Trade education and workforce development are two initiatives we value highly here at Dunn Lumber, so it should come as no surprise that we have close ties with Seattle Central College's Wood Technology Center (WTC). With roots dating back to the early 1900s, WTC's history intersects with ours at Dunn Lumber at various points (our very own Ed Dunn Jr. took some classes at Edison), and we're proud to be connected with such an exemplary educational institution.
Throughout the episodes in this series, we'll be speaking with Dave Borgatti, a long-time faculty member at the WTC, about the center's history, program offering, and various topics in woodworking education. Dave got his start in woodworking as a boat builder in Portland, Oregon, for Schooner Creek Boat Works, and ended up at WTC as an instructor in 1992. Since then, Dave has helped countless students—from boat builders to carpenters and cabinetmakers—learn the woodworking craft.
In this episode, we're talking all about engineered lumber. Watch the video above or read on for a recap of our discussion.
A sustainable wood product
At Dunn, we know wood is our greatest renewable resource, which is why engineered lumber is such an important product. Engineered lumber has become popular for several reasons, but topping our list is its sustainability. In short, engineering lumber stretches our timber supply. While wood is renewable, it takes several decades to grow into a harvestable product. Engineered wood products can be made with younger, smaller trees and scrap wood pieces by slicing them up and gluing them together in different ways. The result is high-performing building materials made with processes that use a greater percentage of the raw log than at any time in our history.
Other reasons to consider engineered lumber
Like any manufactured product, engineered lumber is designed to meet standards that can be hard to find in nature. The glues and machinery used in the engineering process can often create building materials that are just as strong and durable as old-growth trees, without the 120-year timeline or hefty price tag. And, while dimensional lumber is limited to the size of the tree it's cut from, engineered lumber can be made to just about any size because it's not cut from a single tree.
Types of engineered lumber
There are all sorts of engineered wood products designed for various structural and decorative uses. Finger-jointed lumber is engineered by joining small pieces of solid wood together (you'll often see this method used with interior and exterior trim products), while plywood (the original engineered wood product) is made by laminating sheets of wood veneer in alternating directions.

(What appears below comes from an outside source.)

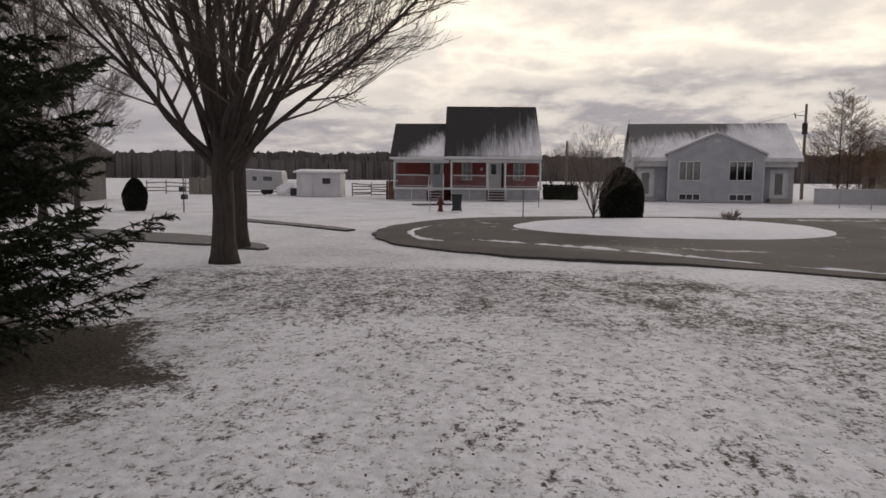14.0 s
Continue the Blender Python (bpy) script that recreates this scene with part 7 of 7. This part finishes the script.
t = thing("mail_post", pose(-51.7, -30.8, 0), "thin dark post with small boxes beside the garden", "mail post")
part("post", Geo().tube([(0, 0, -0.1), (0, 0, 2.7)], 0.03, 6), "planks", t)
for z, dx in ((0.95, 0.12), (0.6, -0.1)):
    part("box", Geo().box(dx - 0.18, dx + 0.18, -0.1, 0.1, z, z + 0.22), "black_plastic", t)
def old_camper():
    t = thing("old_camper", pose(-84.6, -36.5, 0, 0, 0, 90), "weathered white camper trailer parked in the snow", "trailer")
    body = part("body", Geo().prism([(-1.9, 0.45), (1.7, 0.45), (1.95, 1.0), (1.8, 2.15), (-1.6, 2.3), (-1.95, 1.9)], "y", 0.0, 2.0), "dim_siding", t, bevel=0.06)
    part("roof_snow_cover", Geo().prism([(-1.7, 2.28), (1.75, 2.14), (1.75, 2.24), (-1.6, 2.42)], "y", 0.05, 1.95), "snow", t)
    for a, b in ((-0.9, -0.5), (0.1, 0.95)):
        w = part("window", Geo().box(a - 0.04, b + 0.04, -0.03, -0.002, 1.26, 1.74), "grey_trim", t)
        part("pane", Geo().box(a, b, -0.04, -0.031, 1.3, 1.7), "reflection_grey_glass", w)
    for y in (0.15, 1.85):
        wheel(t, 0.2, y, 0.34, 0.2)
    part("hitch", Geo().tube([(1.8, 1.0, 0.55), (2.9, 1.0, 0.5), (2.9, 1.0, 0.0)], 0.05, 6), "dark_metal", t)
    t = thing("board_pile", pose(-85.4, -41.6, 0, 0, 0, 90), "long stack of weathered boards with snow on top", "board stack")
    rng = random.Random(61)
    for k in range(26):
        x = -2.1 + 0.165 * k
        part("board", Geo().box(x, x + 0.15, rng.uniform(-0.04, 0.04), 0.1, -0.05, rng.uniform(1.35, 1.75)), "planks", t)
    part("rail", Geo().box(-2.1, 2.2, 0.101, 0.16, 0.5, 0.62), "planks", t)
    part("rail", Geo().box(-2.1, 2.2, 0.101, 0.16, 1.1, 1.22), "planks", t)
    t = thing("snow_heap", pose(-83.6, -33.3, 0), "low mound of snow over garden clutter", "snow heap")
    g = Geo()
    for _ in range(16):
        g.lump((rng.uniform(-0.6, 0.6), rng.uniform(-1.3, 0.6), 0.1), rng.uniform(0.4, 0.7), rng.uniform(0.5, 0.8), rng.uniform(0.4, 1.1), rng, 8, 0.15)
    part("snow", g, "snow", t, smooth=True)
    t = thing("storage_box", pose(-81.6, -32.7, 0, 0, 0, 90), "dark plastic storage box beside the shed", "box")
    part("tub", Geo().box(-0.45, 0.45, 0, 0.5, 0, 0.62), "black_plastic", t, bevel=0.03)
    part("lid", Geo().box(-0.48, 0.48, -0.03, 0.53, 0.62, 0.68), "black_plastic", t, bevel=0.02)


old_camper()
t = thing("garden_shed", pose(-80.0, -30.3, 0, 0, 0, 90), "small white garden shed with a flat snowy roof", "shed")
wall_x("wall", t, -1.9, 1.9, 0, 0, 2.05, [(0.35, 1.05, 1.1, 1.6)], "white_siding", 0.1)
part("side_wall", Geo().box(-1.9, -1.8, 0.11, 2.6, 0, 2.05).box(1.8, 1.9, 0.11, 2.6, 0, 2.05).box(-1.8, 1.8, 2.5, 2.6, 0, 2.05), "white_siding", t)
part("roof", Geo().prism([(-0.2, 2.05), (2.8, 2.25), (2.8, 2.38), (-0.2, 2.18)], "x", -2.15, 2.1), "roof_snow", t)
window_x(t, 0.35, 1.05, 1.1, 1.6, 0, 1, 1)
door_x(t, -1.5, -0.6, 0.05, 1.9, -0.09, "door_white")


def rail_fence(x0, y0, x1, y1, rails, posts, h, label, material="planks"):
    d = Vector((x1 - x0, y1 - y0, 0))
    L = d.length
    t = thing("fence", pose(x0, y0, 0, 0, 0, math.degrees(math.atan2(d.y, d.x))), label, "fence", "fences")
    for k in range(posts + 1):
        x = L * k / posts
        part("post", Geo().box(x - 0.04, x + 0.04, -0.06, 0.03, -0.1, h + 0.04 + 0.06 * (k % 3)), material, t)
    for k in range(rails):
        z = h * (k + 0.6) / rails
        for j in range(posts):
            d0, d1 = 0.07 * math.sin(3.1 * j + 5 * k), 0.07 * math.sin(2.3 * j + 4 * k + 1)
            xa, xb = L * j / posts + 0.002, L * (j + 1) / posts - 0.002
            part("rail", Geo().prism([(xa, z + d0 - 0.05), (xb, z + d1 - 0.05), (xb, z + d1 + 0.05), (xa, z + d0 + 0.05)], "y", -0.09, -0.061), material, t)


rail_fence(-84, -28.0, -84, -17.5, 5, 6, 1.15, "weathered rail fence behind the red house")
rail_fence(-86, -48.0, -86, -33.0, 3, 8, 1.2, "weathered rail fence across the field")
t = thing("low_wall", pose(-73.6, 8.8, 0, 0, 0, 72), "pale low board wall beside the grey house", "wall")
for k in range(4):
    part("panel", Geo().box(k * 1.32, k * 1.32 + 1.28, 0, 0.08, -0.05, 1.15), "grey_trim", t)
for k in range(5):
    part("post", Geo().box(k * 1.32 - 0.04, k * 1.32 + 0.0, -0.03, 0.11, -0.05, 1.2), "grey_trim", t)


def chain_fence():
    t = thing("chain_link_fence", pose(-65.0, 6.2, 0, 0, 0, 11.7), "pale chain-link fence before the residence", "fence", "fences")
    L, h = 15.8, 1.2
    for k in range(7):
        part("post", Geo().tube([(L * k / 6, 0, -0.1), (L * k / 6, 0, h + 0.05)], 0.035, 6), "metal", t)
    part("top_rail", Geo().tube([(0, 0, h), (L, 0, h)], 0.028, 6), "metal", t)
    g = Geo()
    n = int(L / 0.14)
    for i in range(n):
        x = i * 0.14
        g.tube([(x, 0.0, 0.02), (x + 0.55, 0.0, h)], 0.0028, 3, cap=False)
        g.tube([(x + 0.55, 0.01, 0.02), (x, 0.01, h)], 0.0028, 3, cap=False)
    part("mesh", g, "metal", t)


chain_fence()
t = thing("kerb_post", pose(-31.85, -0.55, 0), "short dark stump-like post at the drive", "post")
part("body", Geo().lathe([(0.15, -0.05), (0.15, 0.2), (0.13, 0.32), (0.06, 0.37)], n=9), "planks", t)
rail = thing("low_barrier", pose(-78.3, -9.7, 0, 0, 0, 90), "dark low clipped hedge beside the red house", "hedge")
part("foliage", leafy(150, 3500, 0.08, lambda r: (Vector((r.uniform(-1.5, 1.4), r.uniform(-0.5, 0.5), 1.2 * r.random() ** 0.6)), Vector((0, -0.6, 0.6)))), "evergreen", rail)
part("branch_mass", Geo().box(-1.45, 1.35, -0.4, 0.4, -0.05, 1.1), "evergreen", rail, bevel=0.1)


# beyond the main road
def pillar(x, y, label, w=0.75, h=1.5):
    t = thing("stone_pillar", pose(x, y, rise_at(x, y), 0, 0, -20), label, "pillar", "gate pillars")
    part("shaft", Geo().box(-w / 2, w / 2, -w / 2, w / 2, -0.1, h), "pillar", t, bevel=0.03)
    part("cap", Geo().add([(-w * .6, -w * .6, h), (w * .6, -w * .6, h), (w * .6, w * .6, h), (-w * .6, w * .6, h), (0, 0, h + 0.35)], [(3, 2, 1, 0), (0, 1, 4), (1, 2, 4), (2, 3, 4), (3, 0, 4)]), "pillar", t)
    part("finial", Geo().lathe([(0.05, h + 0.3), (0.09, h + 0.4), (0.04, h + 0.5)], n=8), "dark_metal", t)


pillar(39.9, 31.0, "buff stone gate pillar on the snowy verge", 0.45, 1.05)
pillar(38.8, 24.4, "buff stone gate pillar on the snowy verge", 0.5, 1.1)
for x, y, h in ((37.0, 34.6, 1.0), (36.0, 29.0, 1.05), (42.0, 29.5, 1.2), (34.0, 41.0, 0.9)):
    t = thing("gate_post", pose(x, y, rise_at(x, y)), "short dark gate post in the snow", "post", "gate posts")
    part("shaft", Geo().box(-0.07, 0.07, -0.07, 0.07, -0.1, h), "black_plastic", t)
    part("cap", Geo().box(-0.12, 0.12, -0.12, 0.12, h, h + 0.06), "dark_metal", t)
t = thing("brick_column", pose(68.4, 48.6, rise_at(68.4, 48.6), 0, 0, -20), "tall tan brick column with a flat cap", "column")
part("shaft", Geo().box(-0.5, 0.5, -0.5, 0.5, 0, 3.7), "brick_tan", t)
part("cap", Geo().box(-1.0, 0.65, -0.65, 0.65, 3.7, 3.9), "concrete", t)
t = thing("garden_well", pose(51.0, 44.0, rise_at(51, 44)), "round stone garden well with a small roof", "well")
part("wall", Geo().lathe([(0.9, 0), (0.9, 0.85), (0.7, 0.86), (0.7, 0.3)], n=14), "stone", t)
for s in (-0.8, 0.8):
    part("post", Geo().box(s - 0.06, s + 0.06, -0.06, 0.06, 0.8, 2.1), "pole_dark", t)
part("roof", Geo().prism(chevron(-0.8, 0.8, 1.95, 2.5, 0.08), "x", -1.2, 1.2), "roof_brown", t)
t = thing("fallen_boughs", pose(38.6, 20.6, rise_at(38.6, 20.6)), "drooping dark evergreen boughs near the ground", "boughs")
part("needles", leafy(160, 700, 0.08, lambda r: (Vector((r.gauss(0, 0.55), r.gauss(0, 0.4), 0.25 + abs(r.gauss(0.3, 0.35)))), Vector((0, 0, -0.4)))), "needles", t)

One of the most popular engineered lumber products is laminated veneer lumber, or LVL. These composite lumber products are made by bonding several layers of veneer together so the grain of each layer runs parallel to the longest side. LVL beams are available in much greater lengths than conventional lumber, and are commonly used for headers and beams, hip and valley rafters, scaffold planking, and as flange material for prefabricated wood I-joists.
Cross-laminated timber (CLT), is a sort of "super plywood" made by stacking several layers (usually three to seven) of kiln-dried lumber together in alternating directions. The layers are then bonded together with structural adhesives and pressed to create straight, solid boards.
CLT panels—which are typically two- to 10-feet wide and up to 60 feet long—have become popular in sustainable multifamily and commercial construction for several reasons. They offer more design flexibility than traditional building materials like concrete, masonry, or steel, and are easier to install. They're lightweight yet strong and have excellent acoustic, fire, seismic, and thermal performance. Further, they generate almost no waste onsite.
These are just a few of the most popular products out there—there are so many more innovative engineered wood products on the market, and more are being developed all the time. We're lucky to have knowledgeable people like Dave to help us better understand the materials at our disposal.